Reig Jofre submits the conditions and report of the Scrip Dividend

OTHER RELEVANT INFORMATION

In accordance with Article 227 of Royal Legislative Decree 4/2015, dated 23 October, which enacts the consolidated text of the Securities Market Act, LABORATORIO REIG JOFRE SA (“Reig Jofre” or “the Company”), informs that according to the resolutions adopted by the Ordinary and Extraordinary General Shareholders Meeting held on April 10, 2024, and submitted as Other Relevant Information in the same date and with register number 27971, the Company’s Board of Directors on May 9, 2024, resolved the conditions for the execution of the capital increase according to the formula approved by the General Shareholders’ Meeting targeted to formalize the remuneration through the scrip dividend or flexible dividend, which allows shareholders to receive bonus shares, if they so wish, but without limiting their possibility to receive an equivalent amount in cash, (total or partial).

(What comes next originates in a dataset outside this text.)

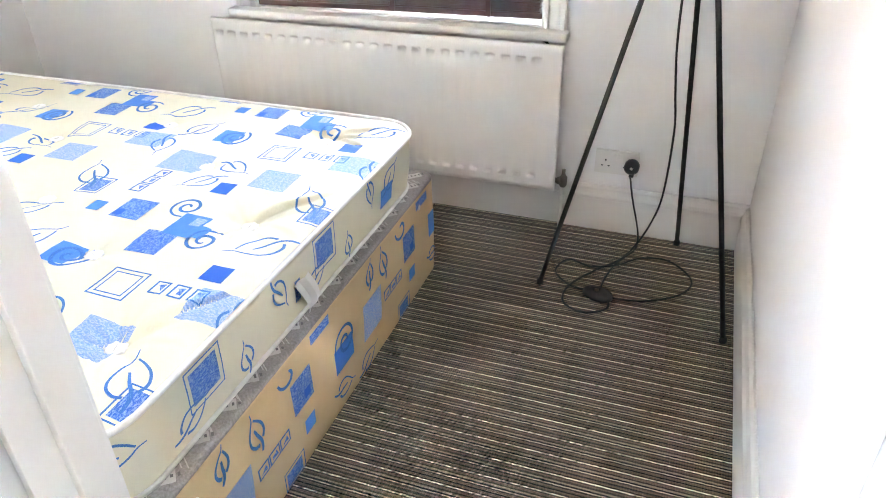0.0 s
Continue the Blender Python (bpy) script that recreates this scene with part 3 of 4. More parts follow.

For the purposes of articles 26.1 e) and 41.1 d) of Royal Decree 1310/2005, of November 4, which partially develop the Securities Market Law, regarding the admission to trading in official secondary markets of securities and public offers for sale or subscription, it is attached hereafter an Information Document (Spanish only) approved by the Board of Directors at the meeting held on May 9, 2024, which includes the expected calendar of the transaction, whose main terms are as follows below. The document is attached in its original Spanish version and shall be available in English upon request to investors@reigjofre.com.

  • Each shareholder will receive a pre-emptive subscription right for each of their shares in the Company.
  • The pre-emptive subscription rights will be granted to the Company’s shareholders who are legitimated as such in the accounting records of Iberclear, the Spanish Central Securities Depository, on the second (2) working day following the publication of the announcement of the capital increase in the Official Spanish State Gazette (BORME) (the “Legitimized Shareholders”), which will include all these shareholders that have acquired shares, until 23.59 Madrid time on the same working in which the aforementioned publication of the announcement is made (scheduled for May 16, 2024).
  • Following the allotment of rights, each shareholder shall give instructions to their depositary entity, to:
    • Redeem the rights for new shares. In this case, the number of pre-emptive subscription rights to receive a new share will be 62.
    • Receive cash by selling the rights to the Company at a fixed price. In this case, the price at which the Company has committed to purchase the pre-emptive subscription rights has been determined in a fixed gross amount of 0.040 euros per right, representing a dividend yield of 1.6%. This option will be available to shareholders for 13 calendar days throughout the term of negotiation of the pre-emptive subscription rights.
    • Receive cash by selling the rights in the market. In this sense, the term of negotiation of the pre-emptive subscription rights will be 15 calendar days, which, according to the estimated schedule, will take place from May 17 to 31 2024.
    • Combine all or part of the above options.
  • If no instructions are given, the default option will be the exchange of pre-emptive subscription rights for new shares.
  • The total cash to be distributed by the Company shall amount to a maximum of 3,185,437.80 euros, which represents a pay-out of 33.89% over the consolidated result at year-end 2023. This amount will be subject to the number of pre-emptive subscription rights that the Company shall finally purchase from its shareholders.
  • The maximum number of new shares to be issued in the execution of the capital increase is set in 1,284,450 shares, an increase of 1.61% of the share capital of the Company, for a total par amount of 642,225.00 euros, charged to reserves. The definitive number of shares to be issued and the corresponding figure in which the share capital shall be definitively increased will depend on the number of pre-emptive subscription rights that are eventually converted into shares.
  • The payment of cash to those shareholders who shall opt to receive all or part of the cash dividend under the purchase commitment is initially foreseen for June 4, 2024.
  • The scheduled date for the admission to trading of the new shares is initially foreseen for June 21, 2024.
  • The Board of Directors of Reig Jofre has appointed Banco de Sabadell, S.A. as the issuing agent entity.

The Company shall inform in due course of the relevant milestones and shall reconfirm the dates estimated in this document, throughout the process of execution of the flexible dividend.